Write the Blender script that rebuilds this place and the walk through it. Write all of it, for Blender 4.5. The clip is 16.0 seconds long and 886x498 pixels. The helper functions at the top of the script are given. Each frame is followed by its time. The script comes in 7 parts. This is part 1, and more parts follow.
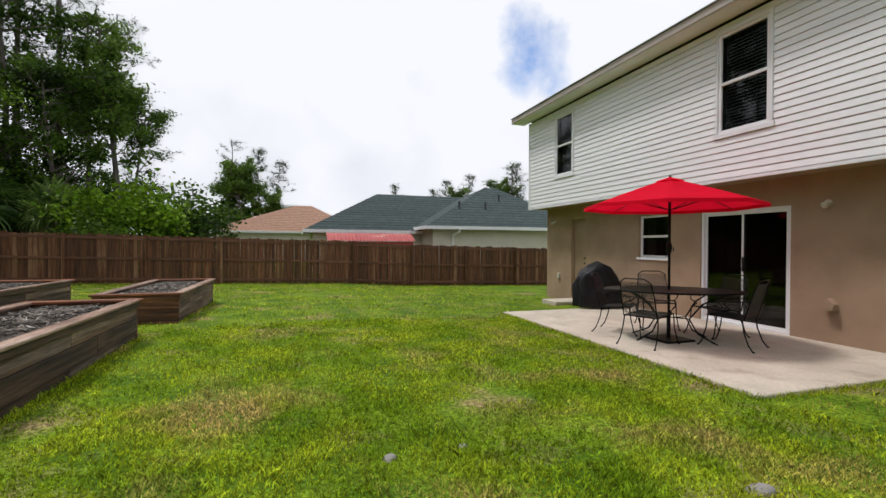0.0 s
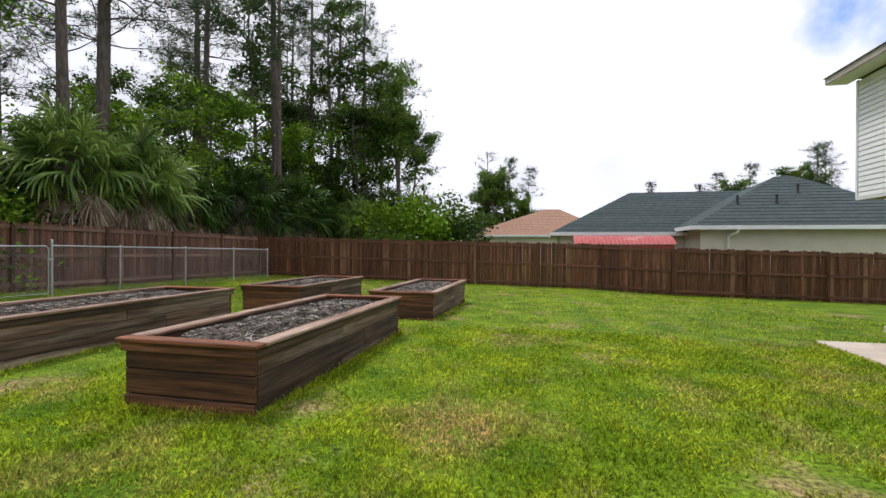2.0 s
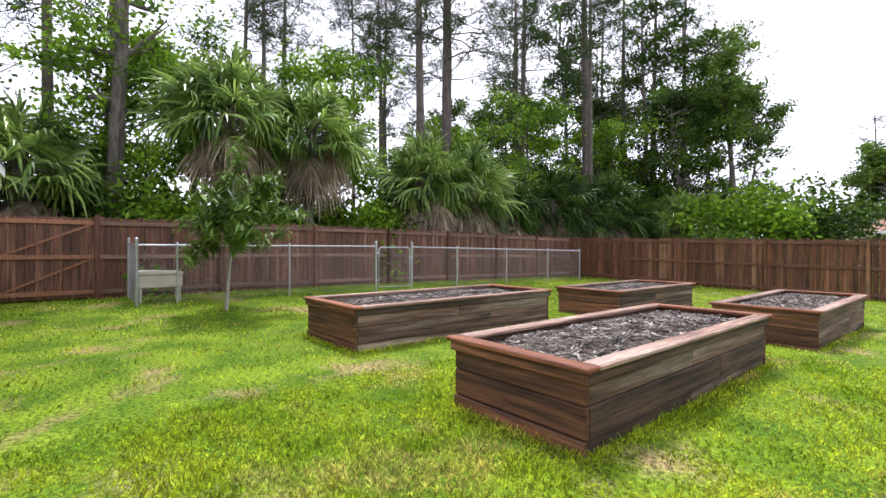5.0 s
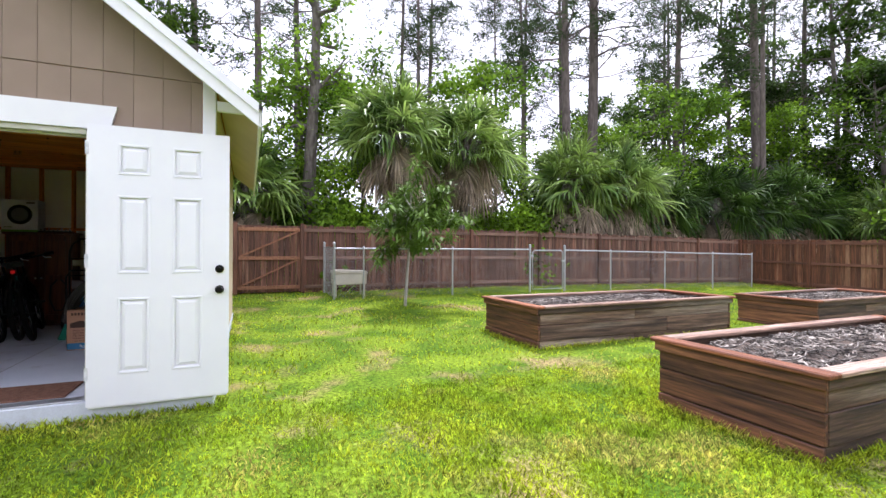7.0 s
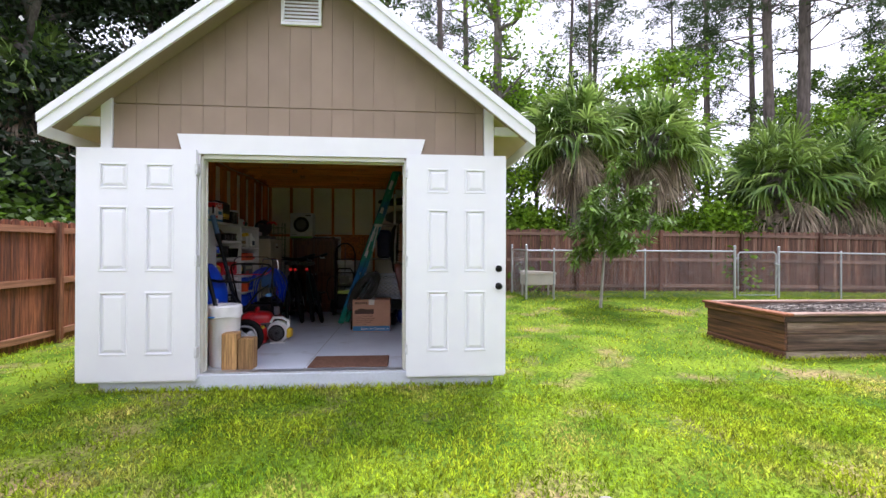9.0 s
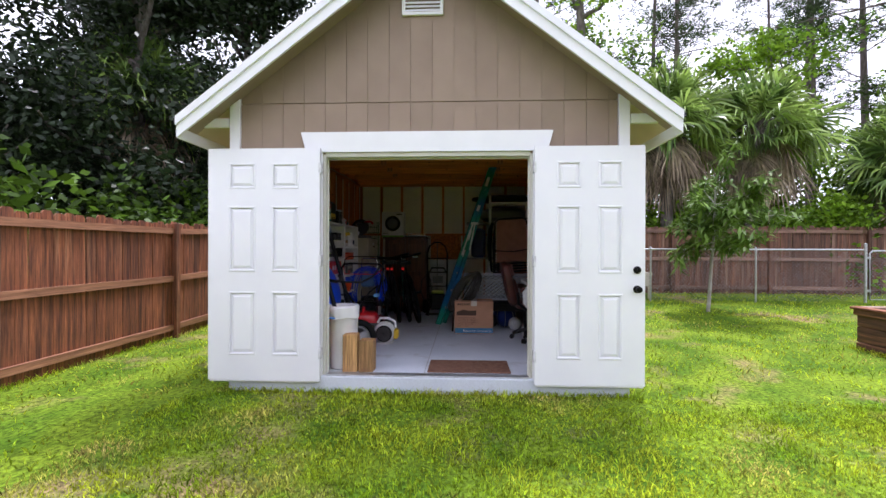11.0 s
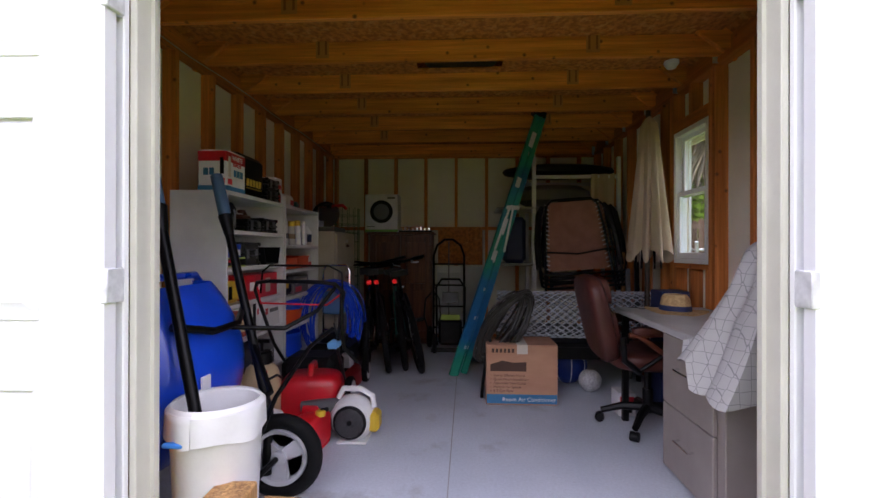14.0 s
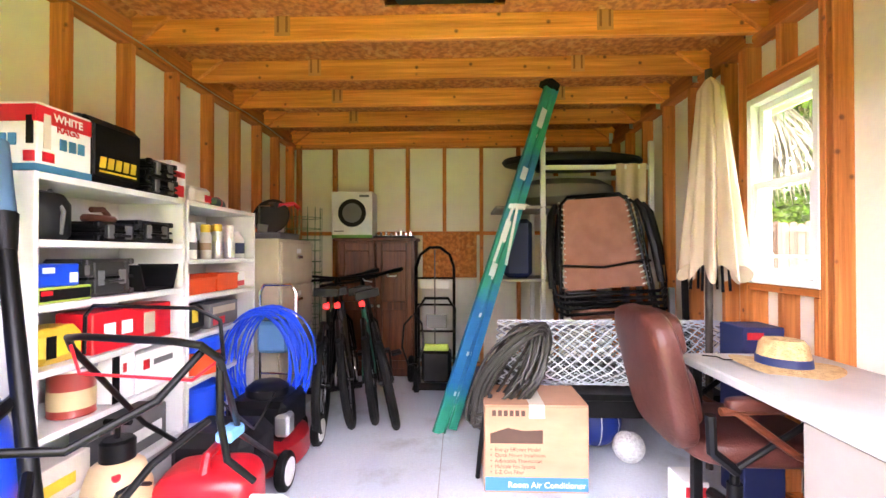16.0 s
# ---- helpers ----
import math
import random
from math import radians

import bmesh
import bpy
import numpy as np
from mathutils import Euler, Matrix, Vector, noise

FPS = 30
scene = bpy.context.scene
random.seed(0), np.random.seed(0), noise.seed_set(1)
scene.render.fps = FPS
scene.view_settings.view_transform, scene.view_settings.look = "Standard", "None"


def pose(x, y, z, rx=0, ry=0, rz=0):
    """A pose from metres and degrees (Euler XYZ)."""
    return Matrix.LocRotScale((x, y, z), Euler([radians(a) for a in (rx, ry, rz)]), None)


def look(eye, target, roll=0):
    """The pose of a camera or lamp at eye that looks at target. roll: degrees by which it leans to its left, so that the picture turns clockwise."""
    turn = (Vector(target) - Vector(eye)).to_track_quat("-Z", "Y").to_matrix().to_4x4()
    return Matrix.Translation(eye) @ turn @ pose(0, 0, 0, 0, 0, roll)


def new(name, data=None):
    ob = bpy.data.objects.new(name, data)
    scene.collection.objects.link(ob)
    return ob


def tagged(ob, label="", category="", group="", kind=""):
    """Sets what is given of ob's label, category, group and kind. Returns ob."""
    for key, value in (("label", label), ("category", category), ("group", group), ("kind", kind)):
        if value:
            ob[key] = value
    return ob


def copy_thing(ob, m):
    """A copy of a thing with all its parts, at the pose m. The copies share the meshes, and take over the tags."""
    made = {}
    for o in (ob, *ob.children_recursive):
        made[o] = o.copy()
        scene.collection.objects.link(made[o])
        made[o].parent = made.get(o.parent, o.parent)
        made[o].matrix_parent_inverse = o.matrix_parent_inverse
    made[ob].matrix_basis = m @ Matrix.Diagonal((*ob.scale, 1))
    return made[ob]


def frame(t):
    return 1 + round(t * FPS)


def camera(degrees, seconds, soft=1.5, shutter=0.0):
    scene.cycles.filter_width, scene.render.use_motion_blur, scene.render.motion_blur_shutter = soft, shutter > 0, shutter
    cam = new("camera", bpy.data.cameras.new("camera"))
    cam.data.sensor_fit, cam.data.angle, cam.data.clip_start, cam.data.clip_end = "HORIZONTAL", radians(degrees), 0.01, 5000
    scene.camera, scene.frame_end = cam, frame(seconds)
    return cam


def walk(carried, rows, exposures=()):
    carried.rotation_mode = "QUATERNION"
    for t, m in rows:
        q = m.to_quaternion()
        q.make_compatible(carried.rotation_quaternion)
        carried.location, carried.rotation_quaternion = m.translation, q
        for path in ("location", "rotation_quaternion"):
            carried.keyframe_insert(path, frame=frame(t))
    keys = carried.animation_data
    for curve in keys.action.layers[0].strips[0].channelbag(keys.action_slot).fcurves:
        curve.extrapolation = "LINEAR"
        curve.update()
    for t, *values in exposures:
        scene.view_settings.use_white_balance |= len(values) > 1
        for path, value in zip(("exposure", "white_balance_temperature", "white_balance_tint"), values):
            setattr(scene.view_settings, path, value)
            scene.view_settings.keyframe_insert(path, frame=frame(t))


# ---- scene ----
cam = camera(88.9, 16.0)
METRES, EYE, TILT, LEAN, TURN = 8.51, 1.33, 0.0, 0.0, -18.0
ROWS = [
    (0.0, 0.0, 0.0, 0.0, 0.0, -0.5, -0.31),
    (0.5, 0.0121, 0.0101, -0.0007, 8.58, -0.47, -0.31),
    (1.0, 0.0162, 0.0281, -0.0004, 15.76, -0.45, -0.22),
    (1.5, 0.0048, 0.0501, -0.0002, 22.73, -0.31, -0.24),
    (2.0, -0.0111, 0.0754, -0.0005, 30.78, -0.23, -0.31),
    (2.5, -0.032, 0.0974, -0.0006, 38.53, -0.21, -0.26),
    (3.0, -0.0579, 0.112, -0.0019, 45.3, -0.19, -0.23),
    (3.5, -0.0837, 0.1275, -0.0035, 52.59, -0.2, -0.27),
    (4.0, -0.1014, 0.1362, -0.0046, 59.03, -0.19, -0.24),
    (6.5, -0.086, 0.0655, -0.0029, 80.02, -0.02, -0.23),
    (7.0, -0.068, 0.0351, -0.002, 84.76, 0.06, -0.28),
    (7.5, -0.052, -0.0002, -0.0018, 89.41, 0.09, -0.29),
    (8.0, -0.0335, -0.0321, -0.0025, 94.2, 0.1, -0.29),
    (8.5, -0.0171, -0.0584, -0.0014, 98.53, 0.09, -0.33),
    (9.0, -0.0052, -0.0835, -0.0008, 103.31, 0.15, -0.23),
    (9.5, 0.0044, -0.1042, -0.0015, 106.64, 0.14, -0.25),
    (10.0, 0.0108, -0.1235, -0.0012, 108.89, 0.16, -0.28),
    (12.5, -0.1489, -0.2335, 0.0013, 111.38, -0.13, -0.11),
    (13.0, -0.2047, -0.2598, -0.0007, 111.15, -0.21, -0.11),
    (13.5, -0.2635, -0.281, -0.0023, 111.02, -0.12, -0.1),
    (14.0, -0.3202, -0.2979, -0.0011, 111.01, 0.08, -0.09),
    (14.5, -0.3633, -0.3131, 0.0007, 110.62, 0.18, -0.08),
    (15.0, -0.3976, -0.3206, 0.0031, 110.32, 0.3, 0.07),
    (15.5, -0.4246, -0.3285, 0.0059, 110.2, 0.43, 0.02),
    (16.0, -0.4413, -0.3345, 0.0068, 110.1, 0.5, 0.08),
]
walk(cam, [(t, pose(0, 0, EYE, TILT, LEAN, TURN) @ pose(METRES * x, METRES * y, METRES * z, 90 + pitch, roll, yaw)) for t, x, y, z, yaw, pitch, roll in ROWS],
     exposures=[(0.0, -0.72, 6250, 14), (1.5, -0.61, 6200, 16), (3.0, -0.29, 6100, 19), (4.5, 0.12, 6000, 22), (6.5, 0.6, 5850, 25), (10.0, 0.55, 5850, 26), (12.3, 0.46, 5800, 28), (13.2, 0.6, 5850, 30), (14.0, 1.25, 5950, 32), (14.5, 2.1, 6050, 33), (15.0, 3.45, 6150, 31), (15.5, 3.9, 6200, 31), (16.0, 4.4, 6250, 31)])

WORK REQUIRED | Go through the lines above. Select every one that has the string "path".

ANSWER TO THIS EXERCISE |
        for path in ("location", "rotation_quaternion"):
            carried.keyframe_insert(path, frame=frame(t))
        for path, value in zip(("exposure", "white_balance_temperature", "white_balance_tint"), values):
            setattr(scene.view_settings, path, value)
            scene.view_settings.keyframe_insert(path, frame=frame(t))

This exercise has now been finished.